The AAR held that the treaty benefits under the India-Mauritius DTAA were not available to the Applicant. It concluded that the transaction was designed for tax avoidance and that the ultimate beneficiary of the shares of the Indian company was TGM LLC, USA. The AAR relied on the ruling in the case of AB Mauritius and the judgment of the Bombay High Court in Aditya Birla Nuvo Limited vs. DDIT.

5. Applicability of GAAR and Chapter X-A Provisions:

The AAR did not explicitly address the applicability of GAAR and Chapter X-A provisions in the impugned order.

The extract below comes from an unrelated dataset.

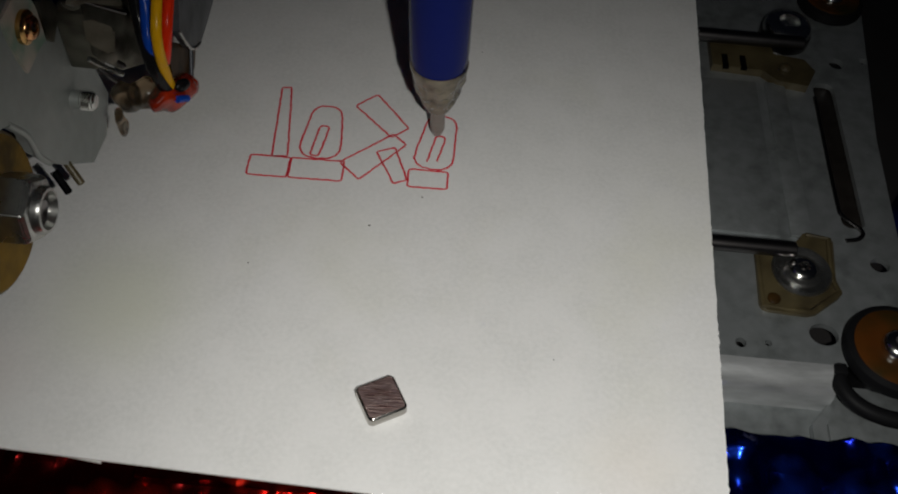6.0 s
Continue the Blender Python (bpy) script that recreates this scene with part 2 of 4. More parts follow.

However, the arguments presented by the respondents and the analysis of the Shome Committee Report and CBDT Circular No. 7 of 2017 indicate that GAAR provisions would apply only in cases of abusive, contrived, and artificial arrangements. The Shome Committee Report recommended that where specific anti-avoidance rules (SAAR) are applicable, GAAR should not be invoked.

6. Validity and Conclusiveness of Tax Residency Certificate (TRC):

The AAR's conclusion that the TRC was not conclusive was challenged by the petitioners, who argued that the TRC should be accepted as evidence of residence and beneficial ownership. The Punjab and Haryana High Court in Serco BPO held that a TRC issued by the Mauritian authorities should be accepted as valid and that its genuineness should not be questioned by Indian authorities.

7. Economic Substance and Commercial Rationale:

The AAR concluded that the Applicant lacked economic substance and was set up solely for tax avoidance purposes. However, the petitioners argued that the Applicant was a legitimate investment vehicle with substantial investments and expenditures, and that the decision to invest in Flipkart Singapore was commercially driven.

8. Role and Authority of Board of Directors:

The AAR concluded that the Board of Directors of the Applicant were mere puppets and that key decisions were taken by individuals associated with TGM LLC, USA. The petitioners argued that the Board of Directors in Mauritius exercised control and management over the Applicant's affairs and that the decisions were taken after proper discussions and deliberations.

9. Lifting of Corporate Veil and Piercing the Corporate Veil Doctrine:

The AAR applied the principle of piercing the corporate veil to conclude that the real control of the Applicant was with TGM LLC, USA. The petitioners argued that the lifting of the corporate veil should be limited to cases of fraud or sham transactions and that the Applicant was a legitimate entity with commercial substance.

10. Impact of the 2016 Protocol and Grandfathering Clause:

The AAR concluded that the transaction was not covered by the grandfathering clause in the 2016 Protocol to the India-Mauritius DTAA. The petitioners argued that the grandfathering clause should apply to investments made before April 1, 2017, and that the transaction should not be subject to capital gains tax in India.

Conclusion:

The impugned order of the AAR dated March 26, 2020, was quashed on the grounds that it suffered from manifest and patent illegalities. The Court held that the transaction was not designed for tax avoidance and that the petitioners were entitled to all consequential reliefs. The Court emphasized the importance of the TRC, the LOB provisions in the DTAA, and the need for the Revenue to meet a high standard of proof when alleging avoidance and abuse.